→ What to produce
Each line of the material must be repeated precisely, with the pictures left out.

→ Data lines
——
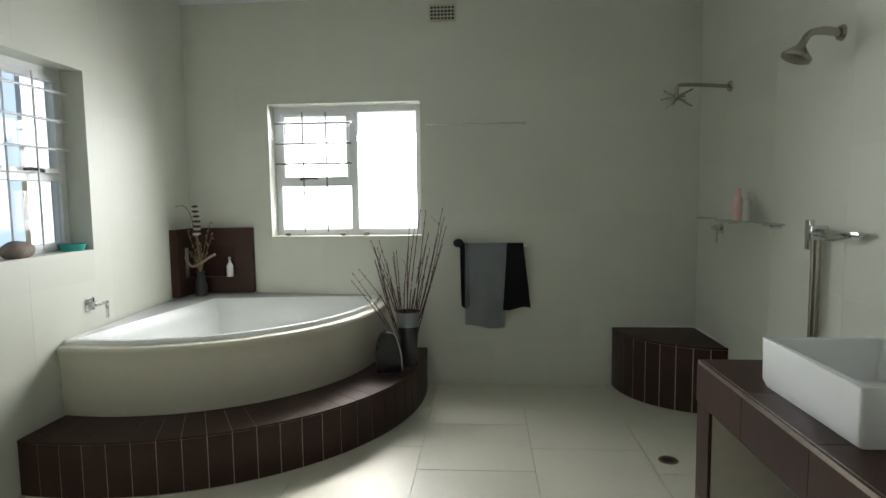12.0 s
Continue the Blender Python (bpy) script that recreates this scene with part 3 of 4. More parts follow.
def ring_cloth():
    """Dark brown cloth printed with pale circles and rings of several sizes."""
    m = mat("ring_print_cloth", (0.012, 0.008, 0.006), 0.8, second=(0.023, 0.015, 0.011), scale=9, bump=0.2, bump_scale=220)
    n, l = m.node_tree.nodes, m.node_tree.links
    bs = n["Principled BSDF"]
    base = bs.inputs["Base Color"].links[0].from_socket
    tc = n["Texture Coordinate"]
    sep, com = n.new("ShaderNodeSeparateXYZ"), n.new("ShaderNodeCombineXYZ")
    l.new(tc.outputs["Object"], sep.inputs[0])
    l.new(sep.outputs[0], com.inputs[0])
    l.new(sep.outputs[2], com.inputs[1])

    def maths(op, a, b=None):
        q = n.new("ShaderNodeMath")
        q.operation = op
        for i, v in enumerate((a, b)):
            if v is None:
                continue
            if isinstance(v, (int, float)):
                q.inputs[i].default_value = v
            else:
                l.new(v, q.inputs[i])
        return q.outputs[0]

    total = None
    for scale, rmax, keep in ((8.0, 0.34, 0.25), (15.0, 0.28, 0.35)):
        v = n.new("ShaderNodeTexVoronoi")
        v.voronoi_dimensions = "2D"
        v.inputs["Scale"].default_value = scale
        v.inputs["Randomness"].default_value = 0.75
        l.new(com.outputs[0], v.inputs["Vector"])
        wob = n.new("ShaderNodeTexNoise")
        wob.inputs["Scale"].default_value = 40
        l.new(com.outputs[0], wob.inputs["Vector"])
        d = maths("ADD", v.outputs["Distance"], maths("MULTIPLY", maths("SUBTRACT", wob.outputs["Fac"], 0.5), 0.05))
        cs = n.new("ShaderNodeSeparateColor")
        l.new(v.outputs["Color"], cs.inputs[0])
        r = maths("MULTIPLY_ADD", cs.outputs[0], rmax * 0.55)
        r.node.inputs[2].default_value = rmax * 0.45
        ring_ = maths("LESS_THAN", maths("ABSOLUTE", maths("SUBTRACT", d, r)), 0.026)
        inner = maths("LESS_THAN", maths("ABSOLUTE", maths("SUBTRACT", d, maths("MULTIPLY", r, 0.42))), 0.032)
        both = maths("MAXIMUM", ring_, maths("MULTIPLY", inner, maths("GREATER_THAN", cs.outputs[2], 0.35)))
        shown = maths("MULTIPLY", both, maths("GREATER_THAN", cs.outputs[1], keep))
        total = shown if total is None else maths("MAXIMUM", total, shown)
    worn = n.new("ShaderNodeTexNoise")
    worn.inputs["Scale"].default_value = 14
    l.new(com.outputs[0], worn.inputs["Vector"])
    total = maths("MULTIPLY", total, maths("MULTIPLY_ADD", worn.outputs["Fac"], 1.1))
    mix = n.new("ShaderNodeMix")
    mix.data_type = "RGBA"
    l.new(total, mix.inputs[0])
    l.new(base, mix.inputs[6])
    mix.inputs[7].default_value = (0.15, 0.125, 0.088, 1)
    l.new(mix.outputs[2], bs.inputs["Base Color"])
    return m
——
→ Finished exercise
12.0 s
Continue the Blender Python (bpy) script that recreates this scene with part 3 of 4. More parts follow.
def ring_cloth():
    """Dark brown cloth printed with pale circles and rings of several sizes."""
    m = mat("ring_print_cloth", (0.012, 0.008, 0.006), 0.8, second=(0.023, 0.015, 0.011), scale=9, bump=0.2, bump_scale=220)
    n, l = m.node_tree.nodes, m.node_tree.links
    bs = n["Principled BSDF"]
    base = bs.inputs["Base Color"].links[0].from_socket
    tc = n["Texture Coordinate"]
    sep, com = n.new("ShaderNodeSeparateXYZ"), n.new("ShaderNodeCombineXYZ")
    l.new(tc.outputs["Object"], sep.inputs[0])
    l.new(sep.outputs[0], com.inputs[0])
    l.new(sep.outputs[2], com.inputs[1])

    def maths(op, a, b=None):
        q = n.new("ShaderNodeMath")
        q.operation = op
        for i, v in enumerate((a, b)):
            if v is None:
                continue
            if isinstance(v, (int, float)):
                q.inputs[i].default_value = v
            else:
                l.new(v, q.inputs[i])
        return q.outputs[0]

    total = None
    for scale, rmax, keep in ((8.0, 0.34, 0.25), (15.0, 0.28, 0.35)):
        v = n.new("ShaderNodeTexVoronoi")
        v.voronoi_dimensions = "2D"
        v.inputs["Scale"].default_value = scale
        v.inputs["Randomness"].default_value = 0.75
        l.new(com.outputs[0], v.inputs["Vector"])
        wob = n.new("ShaderNodeTexNoise")
        wob.inputs["Scale"].default_value = 40
        l.new(com.outputs[0], wob.inputs["Vector"])
        d = maths("ADD", v.outputs["Distance"], maths("MULTIPLY", maths("SUBTRACT", wob.outputs["Fac"], 0.5), 0.05))
        cs = n.new("ShaderNodeSeparateColor")
        l.new(v.outputs["Color"], cs.inputs[0])
        r = maths("MULTIPLY_ADD", cs.outputs[0], rmax * 0.55)
        r.node.inputs[2].default_value = rmax * 0.45
        ring_ = maths("LESS_THAN", maths("ABSOLUTE", maths("SUBTRACT", d, r)), 0.026)
        inner = maths("LESS_THAN", maths("ABSOLUTE", maths("SUBTRACT", d, maths("MULTIPLY", r, 0.42))), 0.032)
        both = maths("MAXIMUM", ring_, maths("MULTIPLY", inner, maths("GREATER_THAN", cs.outputs[2], 0.35)))
        shown = maths("MULTIPLY", both, maths("GREATER_THAN", cs.outputs[1], keep))
        total = shown if total is None else maths("MAXIMUM", total, shown)
    worn = n.new("ShaderNodeTexNoise")
    worn.inputs["Scale"].default_value = 14
    l.new(com.outputs[0], worn.inputs["Vector"])
    total = maths("MULTIPLY", total, maths("MULTIPLY_ADD", worn.outputs["Fac"], 1.1))
    mix = n.new("ShaderNodeMix")
    mix.data_type = "RGBA"
    l.new(total, mix.inputs[0])
    l.new(base, mix.inputs[6])
    mix.inputs[7].default_value = (0.15, 0.125, 0.088, 1)
    l.new(mix.outputs[2], bs.inputs["Base Color"])
    return m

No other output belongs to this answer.